Wien – Ein karger, dunkler Raum voller schlafender Menschen. Wie ein Suchscheinwerfer tastet sich das Kameraauge durchs Zimmer. Es gleitet über Erwachsene, Kinder, nimmt irgendwann ein Baby in einer Wiege aus Margarinekisten ins Visier, um dann religiöse und sentimentale Devotionalien ins Blickfeld zu rücken. Nicht um einzelne Impressionen geht es hier, sondern um ein visuelles Argument, das, in Worten ausformuliert, etwa lauten könnte: Zwischen mangelnder Aufklärung, Kinderreichtum und Armut besteht ein unverbrüchlicher Zusammenhang.
In die quasidokumentarische Schilderung eines bedrückenden Alltags, zwischen Schriftinserts, die dazu die entsprechenden Zahlen (über Lebensbedingungen, Gesundheitszustand u. ä.) liefern, ist auch eine fragmentarische Spielfilmhandlung eingefügt: Ein junger Mann, der als Weber gerade eine Lohnkürzung hinnehmen musste, will sein Glück im Bergbau versuchen. Allein und mittellos in der fremden Stadt kommt er im Winter fast zu Tode. Eine junge Witwe nimmt ihn auf. Auch in ihrem Haushalt ist das Geld knapp, rundum drohen Demütigung und Delogierung.
Um's tägliche Brot (Alternativtitel: Hunger in Waldenburg, 1929) von Phil Jutzi, ein Schlüsselwerk des proletarischen Kinos, wurde in seiner jetzigen Fassung vom Bundesarchiv-Filmarchiv Berlin wiederhergestellt. Von der Rekonstruktionsarbeit künden unter anderem englischsprachige Zwischentitel. In Wien ist der Film nun im Rahmen der laufenden Retrospektive von Jutzis Arbeiten zu sehen.
Pionierarbeit
Der deutsche Filmpionier (1896–1946) realisierte in der Zwischenkriegszeit Klassiker wie Mutter Krausens Fahrt ins Glück (1929) oder Berlin Alexanderplatz (1931) mit Heinrich George, jedoch auch Genrefilme – Krimis, Komödien, Western – und in den frühen 40ern, im Solde der Reichspost-Fernseh-Gesellschaft, erste Fernsehspiele.

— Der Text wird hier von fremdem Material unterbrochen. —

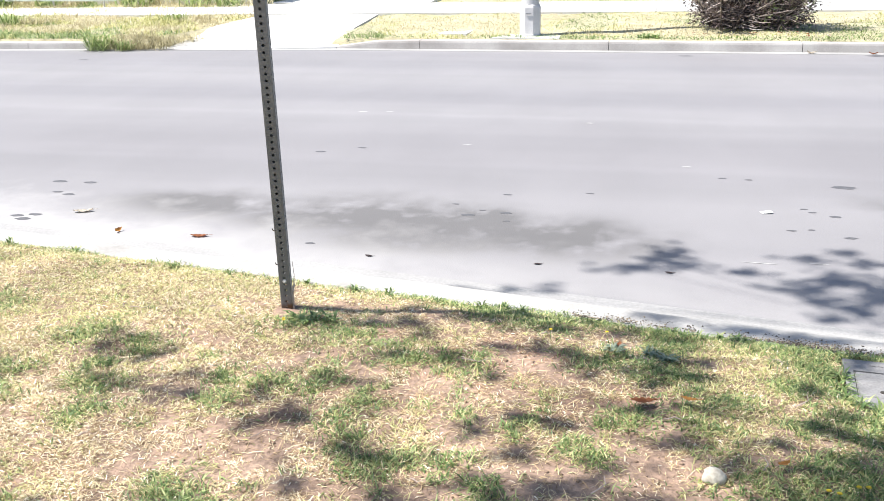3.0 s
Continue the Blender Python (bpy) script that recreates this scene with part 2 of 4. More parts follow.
def tube(bm, points, radii, sides=6, cap=True):
    """A tapered tube along the points."""
    rings = []
    for i, p in enumerate(points):
        a, b = points[max(i - 1, 0)], points[min(i + 1, len(points) - 1)]
        way = (Vector(b) - Vector(a)).normalized()
        u = way.orthogonal().normalized()
        v = way.cross(u)
        rings.append([bm.verts.new(Vector(p) + radii[i] * (math.cos(k) * u + math.sin(k) * v))
                      for k in [2 * math.pi * s / sides for s in range(sides)]])
    for r0, r1 in zip(rings, rings[1:]):
        for s in range(sides):
            bm.faces.new((r0[s], r0[(s + 1) % sides], r1[(s + 1) % sides], r1[s]))
    if cap:
        bm.faces.new(rings[0][::-1])
        bm.faces.new(rings[-1])


def box(bm, x0, x1, y0, y1, z0, z1, bevel=0.0):
    made = bmesh.ops.create_cube(bm, size=1.0, matrix=Matrix.LocRotScale(((x0 + x1) / 2, (y0 + y1) / 2, (z0 + z1) / 2), None, (x1 - x0, y1 - y0, z1 - z0)))
    if bevel:
        edges = {e for v in made["verts"] for e in v.link_edges}
        bmesh.ops.bevel(bm, geom=list(edges), offset=bevel, segments=2, affect="EDGES")


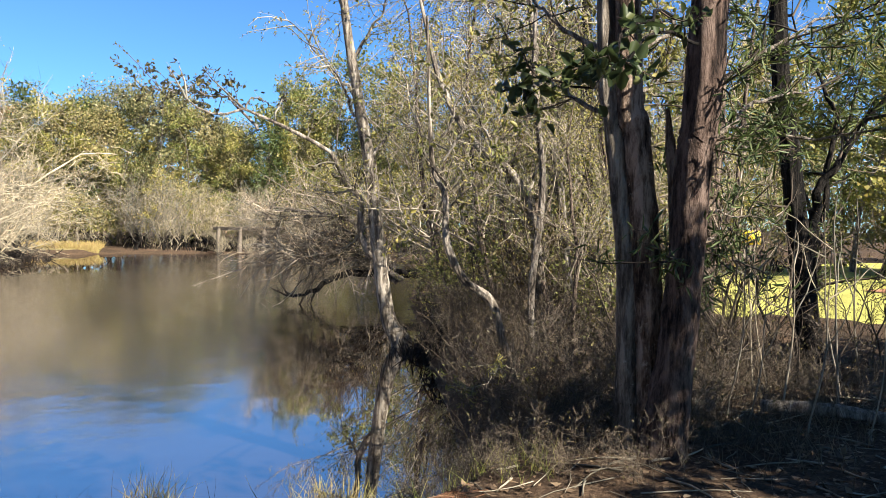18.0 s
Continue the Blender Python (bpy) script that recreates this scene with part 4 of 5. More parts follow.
for x, y, z, ln in [(-2.75, 4.2, 3.2, 1.0), (-2.95, 4.2, 3.25, 0.9), (-2.06, 4.2, 2.9, 0.6), (-1.96, 4.2, 2.75, 0.5), (-3.74, 4.2, 2.4, 0.65), (-3.6, 4.2, 2.35, 0.6), (-4.32, 4.2, 2.6, 0.5), (-1.82, 4.2, 3.0, 0.7), (-1.65, 4.3, 3.1, 0.6), (-3.0, 2.6, 3.0, 0.4), (-3.0, 3.41, 2.45, 0.65), (-3.05, 3.1, 2.6, 0.7), (-3.2, 3.6, 3.0, 0.8), (-3.4, 4.6, 3.2, 0.9), (-2.4, 4.4, 3.3, 0.9)]:
    rel = np.array((x, y, z)) - np.array(oak.matrix_basis.translation)
    part("moss", curtain(rng, rel, ln * 1.05, 0.065, 48), M["moss_grey"], oak, "grey hanging moss", kind="stuff")
for x, y, z, ln in [(-2.43, 3.42, 1.85, 0.3), (-2.4, 3.42, 1.65, 0.3), (-2.2, 3.5, 1.75, 0.35)]:
    rel = np.array((x, y, z)) - np.array(black.matrix_basis.translation)
    part("moss", curtain(rng, rel, ln * 1.2, 0.016, 30), M["moss_grey"], black, "grey hanging moss", kind="stuff")
# leafy limbs added out of view, up-sun, to shade the upper trunks
for k, tip in enumerate([(1.0, 0.5, 5.6), (1.2, 0.2, 6.1), (0.8, 0.6, 6.6), (1.3, -0.1, 5.7), (0.4, 0.2, 5.5), (-0.3, 0.2, 5.4), (0.9, 0.9, 5.4), (0.1, -0.4, 5.9), (1.7, 0.1, 6.7), (0.6, -0.5, 6.3), (-0.5, -0.3, 6.1), (1.0, 1.0, 6.4), (-0.2, 1.0, 5.9)]):
    limb(pale, [(-0.98, 3.62, 5.2 + 0.2 * k), ((tip[0] - 1) * 0.5, (tip[1] + 3.6) * 0.5, 5.9), tip], 0.05, 600 + k, BD, TD, LD, 2600, 0.085, 24, 1.0, 8, 0.35)
# the pale tree: vine, leafy twigs; the slim tree's crown
limb(pale, [(-1.22, 3.46, 0.6), (-1.24, 3.45, 1.44), (-1.26, 3.43, 1.9), (-1.19, 3.48, 2.63)], 0.02, 75, M["bark_grey"], M["twig_grey"], M["leaf_olive"], 240, 0.038, 14, 0.18, 5, 0.12, narrow=0.55)
limb(pale, [(-1.0, 3.53, 2.3), (-0.79, 3.6, 2.5), (-0.66, 3.94, 2.52), (-0.39, 4.31, 2.58)], 0.008, 76, TD, TD, M["leaf_brown"], 170, 0.05, 9, 0.28, 4, 0.14, narrow=0.75)
limb(pale, [(-1.02, 3.53, 2.5), (-0.91, 3.74, 2.7), (-0.75, 4.2, 2.78)], 0.009, 77, TD, TD, M["leaf_brown"], 110, 0.05, 7, 0.25, 4, 0.14, narrow=0.75)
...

Zum Teil arbeitete Jutzi auch für die Prometheus-Film, eine maßgebliche Produktions- und Vertriebsfirma des proletarischen Kinos, der der zweite Monatsschwerpunkt im Metro-Kino gewidmet ist: 1924 in Wien gegründet und ein Jahr später um eine Filiale in Berlin erweitert, verleiht die Prometheus zum einen sowjetische Produktionen wie Sergej M. Eisensteins Panzerkreuzer Potemkin. Zum anderen soll sie, mit finanzieller und ideologischer Rückendeckung aus Moskau, die Aufgabe übernehmen, ein deutschsprachiges proletarisches Kino aufzubauen.
Das heißt Filme herstellen, deren Helden und Erzählungen sich an realen Erfahrungen und Lebensumständen der Arbeiter orientieren, und mit diesen Filmen zugleich politische Aufklärung im Sinne des Sozialismus betreiben. Ästhetisch nimmt man nicht selten Anleihen bei den sowjetischen Vorbildern.

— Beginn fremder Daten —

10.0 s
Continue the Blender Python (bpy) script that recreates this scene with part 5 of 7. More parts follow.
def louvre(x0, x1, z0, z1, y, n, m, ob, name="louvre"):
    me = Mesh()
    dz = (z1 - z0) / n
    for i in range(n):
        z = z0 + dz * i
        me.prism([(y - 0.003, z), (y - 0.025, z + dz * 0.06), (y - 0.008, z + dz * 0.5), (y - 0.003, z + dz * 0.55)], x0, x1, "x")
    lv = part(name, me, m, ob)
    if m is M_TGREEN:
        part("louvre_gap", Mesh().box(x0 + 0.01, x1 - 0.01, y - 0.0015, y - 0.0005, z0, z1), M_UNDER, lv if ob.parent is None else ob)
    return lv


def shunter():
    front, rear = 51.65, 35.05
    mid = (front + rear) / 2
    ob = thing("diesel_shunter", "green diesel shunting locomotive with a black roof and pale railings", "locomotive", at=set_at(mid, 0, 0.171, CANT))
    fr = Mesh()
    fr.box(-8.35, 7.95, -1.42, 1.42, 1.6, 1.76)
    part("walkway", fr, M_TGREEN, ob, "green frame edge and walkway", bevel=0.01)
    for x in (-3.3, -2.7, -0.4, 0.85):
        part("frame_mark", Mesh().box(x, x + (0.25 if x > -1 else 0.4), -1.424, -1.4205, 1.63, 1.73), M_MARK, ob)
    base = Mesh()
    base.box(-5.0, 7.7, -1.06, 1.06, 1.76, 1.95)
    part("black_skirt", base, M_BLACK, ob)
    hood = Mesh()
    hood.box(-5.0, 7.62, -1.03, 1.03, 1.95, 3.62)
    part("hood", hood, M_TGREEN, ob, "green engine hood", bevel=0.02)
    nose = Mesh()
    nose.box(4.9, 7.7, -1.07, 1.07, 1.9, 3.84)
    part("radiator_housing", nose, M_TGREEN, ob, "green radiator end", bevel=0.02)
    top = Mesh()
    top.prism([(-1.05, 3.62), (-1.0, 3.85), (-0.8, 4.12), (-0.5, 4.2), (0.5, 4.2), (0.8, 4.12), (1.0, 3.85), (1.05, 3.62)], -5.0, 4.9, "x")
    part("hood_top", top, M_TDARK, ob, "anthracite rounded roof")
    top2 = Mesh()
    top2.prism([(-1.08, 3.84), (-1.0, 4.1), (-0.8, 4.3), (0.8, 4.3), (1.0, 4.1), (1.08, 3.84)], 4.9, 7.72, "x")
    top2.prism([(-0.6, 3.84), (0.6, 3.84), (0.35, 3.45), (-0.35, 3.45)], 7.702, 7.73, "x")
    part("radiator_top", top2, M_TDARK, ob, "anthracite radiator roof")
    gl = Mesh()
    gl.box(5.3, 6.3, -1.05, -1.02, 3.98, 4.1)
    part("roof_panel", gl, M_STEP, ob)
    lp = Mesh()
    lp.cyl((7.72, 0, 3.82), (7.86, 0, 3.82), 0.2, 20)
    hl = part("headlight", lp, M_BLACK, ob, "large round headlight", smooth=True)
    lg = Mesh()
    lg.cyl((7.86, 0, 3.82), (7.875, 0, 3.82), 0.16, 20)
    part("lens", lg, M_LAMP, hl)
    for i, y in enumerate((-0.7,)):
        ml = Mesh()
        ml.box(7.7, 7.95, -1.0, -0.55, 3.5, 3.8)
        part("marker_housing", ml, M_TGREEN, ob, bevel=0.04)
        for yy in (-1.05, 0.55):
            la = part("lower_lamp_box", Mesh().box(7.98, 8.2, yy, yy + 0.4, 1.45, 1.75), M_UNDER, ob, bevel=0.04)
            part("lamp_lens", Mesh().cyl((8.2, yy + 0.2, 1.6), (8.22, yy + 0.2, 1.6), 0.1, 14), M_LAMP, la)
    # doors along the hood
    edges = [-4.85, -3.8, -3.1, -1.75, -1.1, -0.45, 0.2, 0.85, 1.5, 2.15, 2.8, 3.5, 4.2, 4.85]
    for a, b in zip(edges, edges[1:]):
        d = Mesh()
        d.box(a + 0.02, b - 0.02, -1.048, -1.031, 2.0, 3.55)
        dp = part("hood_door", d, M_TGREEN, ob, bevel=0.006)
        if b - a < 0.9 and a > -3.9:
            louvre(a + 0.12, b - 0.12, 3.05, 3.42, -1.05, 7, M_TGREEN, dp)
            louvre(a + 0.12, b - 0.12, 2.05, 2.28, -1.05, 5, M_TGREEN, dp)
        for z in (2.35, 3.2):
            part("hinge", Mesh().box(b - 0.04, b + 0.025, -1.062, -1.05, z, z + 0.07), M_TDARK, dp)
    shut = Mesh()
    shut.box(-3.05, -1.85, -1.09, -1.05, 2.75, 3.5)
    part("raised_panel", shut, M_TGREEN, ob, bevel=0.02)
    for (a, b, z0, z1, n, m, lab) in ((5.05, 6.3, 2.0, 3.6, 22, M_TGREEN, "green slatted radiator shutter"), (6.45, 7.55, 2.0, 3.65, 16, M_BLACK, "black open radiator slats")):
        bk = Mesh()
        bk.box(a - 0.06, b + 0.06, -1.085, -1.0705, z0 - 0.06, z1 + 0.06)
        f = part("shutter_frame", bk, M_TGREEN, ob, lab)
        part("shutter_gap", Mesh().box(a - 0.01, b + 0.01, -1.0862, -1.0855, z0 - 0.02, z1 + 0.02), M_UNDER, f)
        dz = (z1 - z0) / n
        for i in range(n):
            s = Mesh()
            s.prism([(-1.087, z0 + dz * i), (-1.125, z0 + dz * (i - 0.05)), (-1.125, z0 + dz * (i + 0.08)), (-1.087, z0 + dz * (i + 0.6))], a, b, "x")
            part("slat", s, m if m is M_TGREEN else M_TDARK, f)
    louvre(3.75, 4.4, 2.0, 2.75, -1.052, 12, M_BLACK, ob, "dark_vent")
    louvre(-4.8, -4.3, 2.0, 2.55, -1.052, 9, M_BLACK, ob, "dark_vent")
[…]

Allerdings zeigt die Filmwissenschafterin Evelyn Hampicke anhand von Um's tägliche Brot (keine Prometheus- Produktion) auch, wie sich etwa Jutzi und sein Autor und Cutter Lania vom "Russenfilm" emanzipierten. Sie schufen einen "Grenzgänger", der die sowjetische Montagetechnik nutzte und dennoch ein anderes, weit weniger triumphierendes Bild der (Industrie-)Arbeit zeichnete.